> _SET TASK_
Pull every line of the entries that has the word "each".

> _PROVIDED MATERIAL_
Begin
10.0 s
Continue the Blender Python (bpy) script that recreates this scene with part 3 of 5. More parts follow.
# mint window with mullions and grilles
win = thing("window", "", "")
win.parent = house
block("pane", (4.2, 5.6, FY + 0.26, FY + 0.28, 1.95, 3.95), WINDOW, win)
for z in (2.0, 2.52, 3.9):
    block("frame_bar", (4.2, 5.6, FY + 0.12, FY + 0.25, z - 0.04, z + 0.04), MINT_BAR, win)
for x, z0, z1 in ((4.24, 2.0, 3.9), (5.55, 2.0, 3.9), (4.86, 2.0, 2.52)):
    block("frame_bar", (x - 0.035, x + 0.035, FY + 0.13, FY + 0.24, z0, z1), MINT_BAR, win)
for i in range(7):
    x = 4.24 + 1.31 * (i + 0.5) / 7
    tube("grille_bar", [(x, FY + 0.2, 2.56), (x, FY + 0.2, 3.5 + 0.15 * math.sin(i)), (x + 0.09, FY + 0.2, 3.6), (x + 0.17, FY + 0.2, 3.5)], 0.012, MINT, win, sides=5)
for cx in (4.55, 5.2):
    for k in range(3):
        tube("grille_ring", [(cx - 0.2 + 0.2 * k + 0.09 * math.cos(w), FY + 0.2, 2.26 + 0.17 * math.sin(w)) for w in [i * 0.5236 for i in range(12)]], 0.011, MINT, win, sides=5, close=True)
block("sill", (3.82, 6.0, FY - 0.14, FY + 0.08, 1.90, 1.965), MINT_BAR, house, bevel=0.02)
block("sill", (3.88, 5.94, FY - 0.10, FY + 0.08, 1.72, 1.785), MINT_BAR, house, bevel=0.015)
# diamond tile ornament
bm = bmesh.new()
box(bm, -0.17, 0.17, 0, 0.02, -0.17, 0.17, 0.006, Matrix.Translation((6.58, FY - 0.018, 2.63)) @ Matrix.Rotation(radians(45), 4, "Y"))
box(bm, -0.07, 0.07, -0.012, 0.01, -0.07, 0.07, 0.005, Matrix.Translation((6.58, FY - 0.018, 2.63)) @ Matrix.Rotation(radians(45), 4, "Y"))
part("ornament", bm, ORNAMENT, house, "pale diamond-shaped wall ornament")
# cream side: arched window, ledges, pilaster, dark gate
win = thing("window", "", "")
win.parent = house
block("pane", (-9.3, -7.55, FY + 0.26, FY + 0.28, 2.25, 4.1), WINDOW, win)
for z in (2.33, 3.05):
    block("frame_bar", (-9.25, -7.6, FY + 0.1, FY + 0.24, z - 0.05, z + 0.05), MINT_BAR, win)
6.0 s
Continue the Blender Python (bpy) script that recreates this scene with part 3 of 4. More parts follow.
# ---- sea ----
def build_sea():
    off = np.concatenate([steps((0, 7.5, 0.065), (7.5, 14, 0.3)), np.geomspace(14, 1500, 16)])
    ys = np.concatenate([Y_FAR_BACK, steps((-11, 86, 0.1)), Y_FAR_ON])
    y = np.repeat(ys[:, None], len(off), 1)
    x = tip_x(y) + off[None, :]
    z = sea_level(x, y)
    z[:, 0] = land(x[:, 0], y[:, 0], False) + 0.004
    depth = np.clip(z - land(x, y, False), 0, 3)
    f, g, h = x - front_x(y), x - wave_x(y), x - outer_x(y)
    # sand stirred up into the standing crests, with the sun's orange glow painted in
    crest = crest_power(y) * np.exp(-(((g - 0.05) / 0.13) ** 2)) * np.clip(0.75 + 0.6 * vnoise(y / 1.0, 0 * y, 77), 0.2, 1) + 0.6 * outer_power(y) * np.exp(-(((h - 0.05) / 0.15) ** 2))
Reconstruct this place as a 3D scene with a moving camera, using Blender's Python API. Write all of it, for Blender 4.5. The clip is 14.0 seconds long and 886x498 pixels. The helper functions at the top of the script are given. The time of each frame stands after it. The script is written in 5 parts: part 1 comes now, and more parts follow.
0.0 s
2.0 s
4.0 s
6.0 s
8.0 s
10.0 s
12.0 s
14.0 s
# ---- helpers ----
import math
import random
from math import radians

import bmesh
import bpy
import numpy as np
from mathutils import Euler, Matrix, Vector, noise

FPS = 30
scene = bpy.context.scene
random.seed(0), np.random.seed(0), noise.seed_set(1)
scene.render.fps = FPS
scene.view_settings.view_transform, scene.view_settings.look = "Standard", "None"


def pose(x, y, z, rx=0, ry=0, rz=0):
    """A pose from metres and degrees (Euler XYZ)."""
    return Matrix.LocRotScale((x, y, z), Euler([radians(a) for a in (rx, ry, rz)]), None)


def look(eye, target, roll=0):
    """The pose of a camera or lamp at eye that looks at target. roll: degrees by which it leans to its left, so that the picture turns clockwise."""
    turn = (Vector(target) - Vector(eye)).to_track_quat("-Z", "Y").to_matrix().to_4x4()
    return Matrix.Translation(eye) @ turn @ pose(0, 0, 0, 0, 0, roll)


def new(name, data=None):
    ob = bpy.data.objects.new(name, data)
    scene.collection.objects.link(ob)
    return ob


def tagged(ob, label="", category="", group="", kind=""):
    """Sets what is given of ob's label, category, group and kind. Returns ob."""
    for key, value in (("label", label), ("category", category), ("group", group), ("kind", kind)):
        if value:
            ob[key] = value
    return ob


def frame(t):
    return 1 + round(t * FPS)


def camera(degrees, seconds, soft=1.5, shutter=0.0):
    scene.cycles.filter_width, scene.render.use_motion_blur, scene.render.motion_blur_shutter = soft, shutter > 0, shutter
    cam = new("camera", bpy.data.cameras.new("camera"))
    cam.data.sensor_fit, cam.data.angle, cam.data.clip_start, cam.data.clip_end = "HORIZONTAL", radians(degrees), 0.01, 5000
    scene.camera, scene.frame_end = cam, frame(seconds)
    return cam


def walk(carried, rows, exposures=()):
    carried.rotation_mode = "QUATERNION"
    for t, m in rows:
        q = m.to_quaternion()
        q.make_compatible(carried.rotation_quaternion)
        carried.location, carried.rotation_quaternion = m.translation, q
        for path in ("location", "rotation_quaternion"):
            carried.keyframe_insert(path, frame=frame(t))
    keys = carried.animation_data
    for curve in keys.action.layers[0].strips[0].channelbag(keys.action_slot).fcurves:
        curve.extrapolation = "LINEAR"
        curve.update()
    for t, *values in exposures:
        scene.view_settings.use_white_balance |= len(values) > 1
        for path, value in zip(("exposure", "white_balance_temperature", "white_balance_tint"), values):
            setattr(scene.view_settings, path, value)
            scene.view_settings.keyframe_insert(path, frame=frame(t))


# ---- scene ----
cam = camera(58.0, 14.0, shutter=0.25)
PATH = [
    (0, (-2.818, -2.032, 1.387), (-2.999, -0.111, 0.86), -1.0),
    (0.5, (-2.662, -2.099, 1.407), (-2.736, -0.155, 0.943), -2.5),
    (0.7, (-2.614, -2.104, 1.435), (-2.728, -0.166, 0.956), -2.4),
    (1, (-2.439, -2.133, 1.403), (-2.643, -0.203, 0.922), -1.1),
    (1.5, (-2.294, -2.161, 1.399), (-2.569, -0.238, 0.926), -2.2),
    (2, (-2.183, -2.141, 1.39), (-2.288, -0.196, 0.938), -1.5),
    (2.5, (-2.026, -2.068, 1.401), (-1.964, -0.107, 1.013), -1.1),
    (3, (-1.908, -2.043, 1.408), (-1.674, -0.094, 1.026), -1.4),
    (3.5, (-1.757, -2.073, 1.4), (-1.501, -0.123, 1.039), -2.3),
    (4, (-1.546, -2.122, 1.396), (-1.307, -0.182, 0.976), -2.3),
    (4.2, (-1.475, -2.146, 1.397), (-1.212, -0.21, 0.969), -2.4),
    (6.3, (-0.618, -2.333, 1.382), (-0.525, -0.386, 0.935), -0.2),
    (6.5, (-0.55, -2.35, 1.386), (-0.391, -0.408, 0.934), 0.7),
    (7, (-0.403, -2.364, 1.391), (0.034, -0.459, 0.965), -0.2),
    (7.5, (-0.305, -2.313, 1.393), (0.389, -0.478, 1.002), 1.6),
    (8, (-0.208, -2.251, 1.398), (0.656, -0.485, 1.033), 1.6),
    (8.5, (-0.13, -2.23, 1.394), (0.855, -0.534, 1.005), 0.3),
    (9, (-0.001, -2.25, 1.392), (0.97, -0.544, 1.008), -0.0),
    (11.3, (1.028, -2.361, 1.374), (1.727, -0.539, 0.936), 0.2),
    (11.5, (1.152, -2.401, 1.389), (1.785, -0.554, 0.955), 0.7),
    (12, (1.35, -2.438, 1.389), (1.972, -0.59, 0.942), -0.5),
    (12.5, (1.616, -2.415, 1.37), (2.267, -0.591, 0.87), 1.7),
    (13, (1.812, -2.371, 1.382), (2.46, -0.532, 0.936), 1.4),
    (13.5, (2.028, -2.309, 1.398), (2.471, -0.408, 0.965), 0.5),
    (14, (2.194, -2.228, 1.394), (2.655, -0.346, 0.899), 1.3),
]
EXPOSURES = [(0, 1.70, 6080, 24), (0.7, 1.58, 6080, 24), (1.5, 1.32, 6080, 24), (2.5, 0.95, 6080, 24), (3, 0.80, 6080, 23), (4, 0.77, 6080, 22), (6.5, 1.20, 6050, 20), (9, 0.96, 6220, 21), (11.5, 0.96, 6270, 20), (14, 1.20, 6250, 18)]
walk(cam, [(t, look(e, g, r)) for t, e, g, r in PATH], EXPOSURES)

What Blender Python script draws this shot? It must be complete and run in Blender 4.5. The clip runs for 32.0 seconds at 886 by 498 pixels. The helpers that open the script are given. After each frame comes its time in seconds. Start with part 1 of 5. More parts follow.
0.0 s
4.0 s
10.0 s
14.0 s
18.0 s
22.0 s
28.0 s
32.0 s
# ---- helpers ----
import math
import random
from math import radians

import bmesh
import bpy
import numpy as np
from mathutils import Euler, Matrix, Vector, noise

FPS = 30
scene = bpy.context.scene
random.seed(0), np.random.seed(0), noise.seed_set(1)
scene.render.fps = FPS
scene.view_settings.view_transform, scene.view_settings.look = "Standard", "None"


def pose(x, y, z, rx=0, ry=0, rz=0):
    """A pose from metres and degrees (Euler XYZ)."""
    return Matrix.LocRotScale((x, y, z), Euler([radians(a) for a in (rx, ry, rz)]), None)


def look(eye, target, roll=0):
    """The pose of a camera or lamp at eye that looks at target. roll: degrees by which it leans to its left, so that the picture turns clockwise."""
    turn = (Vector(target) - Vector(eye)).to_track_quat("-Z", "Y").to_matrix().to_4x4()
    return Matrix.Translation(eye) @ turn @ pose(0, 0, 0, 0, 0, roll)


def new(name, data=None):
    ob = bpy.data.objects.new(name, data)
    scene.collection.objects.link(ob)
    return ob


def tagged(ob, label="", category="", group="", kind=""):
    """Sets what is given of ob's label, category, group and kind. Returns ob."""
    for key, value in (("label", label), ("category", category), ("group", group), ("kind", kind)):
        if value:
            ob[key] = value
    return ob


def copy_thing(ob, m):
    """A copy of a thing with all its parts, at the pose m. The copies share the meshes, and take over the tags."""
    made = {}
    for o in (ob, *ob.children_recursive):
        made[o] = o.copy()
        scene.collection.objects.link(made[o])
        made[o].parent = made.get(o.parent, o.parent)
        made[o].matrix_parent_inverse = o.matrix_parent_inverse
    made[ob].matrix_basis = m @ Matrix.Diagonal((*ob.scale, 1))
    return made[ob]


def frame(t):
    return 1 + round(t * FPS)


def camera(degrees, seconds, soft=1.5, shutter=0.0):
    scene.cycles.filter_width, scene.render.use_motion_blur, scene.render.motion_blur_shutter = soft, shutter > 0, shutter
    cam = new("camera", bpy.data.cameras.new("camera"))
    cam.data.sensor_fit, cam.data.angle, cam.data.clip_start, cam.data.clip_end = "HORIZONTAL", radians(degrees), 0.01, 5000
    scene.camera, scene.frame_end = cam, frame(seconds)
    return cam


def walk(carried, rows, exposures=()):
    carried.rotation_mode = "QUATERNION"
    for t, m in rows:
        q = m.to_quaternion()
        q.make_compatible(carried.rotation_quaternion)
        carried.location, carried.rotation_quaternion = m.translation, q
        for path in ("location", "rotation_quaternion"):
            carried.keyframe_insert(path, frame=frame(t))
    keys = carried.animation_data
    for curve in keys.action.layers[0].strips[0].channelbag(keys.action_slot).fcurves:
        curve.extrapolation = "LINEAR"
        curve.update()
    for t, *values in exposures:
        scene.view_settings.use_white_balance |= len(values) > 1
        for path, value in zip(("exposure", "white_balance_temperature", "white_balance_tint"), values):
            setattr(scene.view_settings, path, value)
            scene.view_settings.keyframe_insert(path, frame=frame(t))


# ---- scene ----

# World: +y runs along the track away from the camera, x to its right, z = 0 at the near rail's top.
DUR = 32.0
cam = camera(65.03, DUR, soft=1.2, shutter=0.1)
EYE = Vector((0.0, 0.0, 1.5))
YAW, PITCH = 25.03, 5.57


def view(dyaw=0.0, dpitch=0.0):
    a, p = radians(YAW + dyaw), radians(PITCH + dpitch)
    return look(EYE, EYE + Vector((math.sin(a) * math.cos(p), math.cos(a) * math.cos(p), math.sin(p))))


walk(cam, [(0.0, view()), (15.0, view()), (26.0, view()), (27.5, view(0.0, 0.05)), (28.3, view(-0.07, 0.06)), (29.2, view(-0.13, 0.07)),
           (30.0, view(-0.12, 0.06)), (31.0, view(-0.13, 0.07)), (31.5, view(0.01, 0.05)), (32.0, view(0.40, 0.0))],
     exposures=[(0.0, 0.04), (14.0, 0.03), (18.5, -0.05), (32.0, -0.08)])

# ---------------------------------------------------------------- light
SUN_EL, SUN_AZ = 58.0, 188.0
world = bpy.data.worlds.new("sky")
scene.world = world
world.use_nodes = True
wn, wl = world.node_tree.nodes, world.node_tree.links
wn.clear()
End
> _OUTPUT FOR THIS TASK_
Reconstruct this place as a 3D scene with a moving camera, using Blender's Python API. Write all of it, for Blender 4.5. The clip is 14.0 seconds long and 886x498 pixels. The helper functions at the top of the script are given. The time of each frame stands after it. The script is written in 5 parts: part 1 comes now, and more parts follow.
What Blender Python script draws this shot? It must be complete and run in Blender 4.5. The clip runs for 32.0 seconds at 886 by 498 pixels. The helpers that open the script are given. After each frame comes its time in seconds. Start with part 1 of 5. More parts follow.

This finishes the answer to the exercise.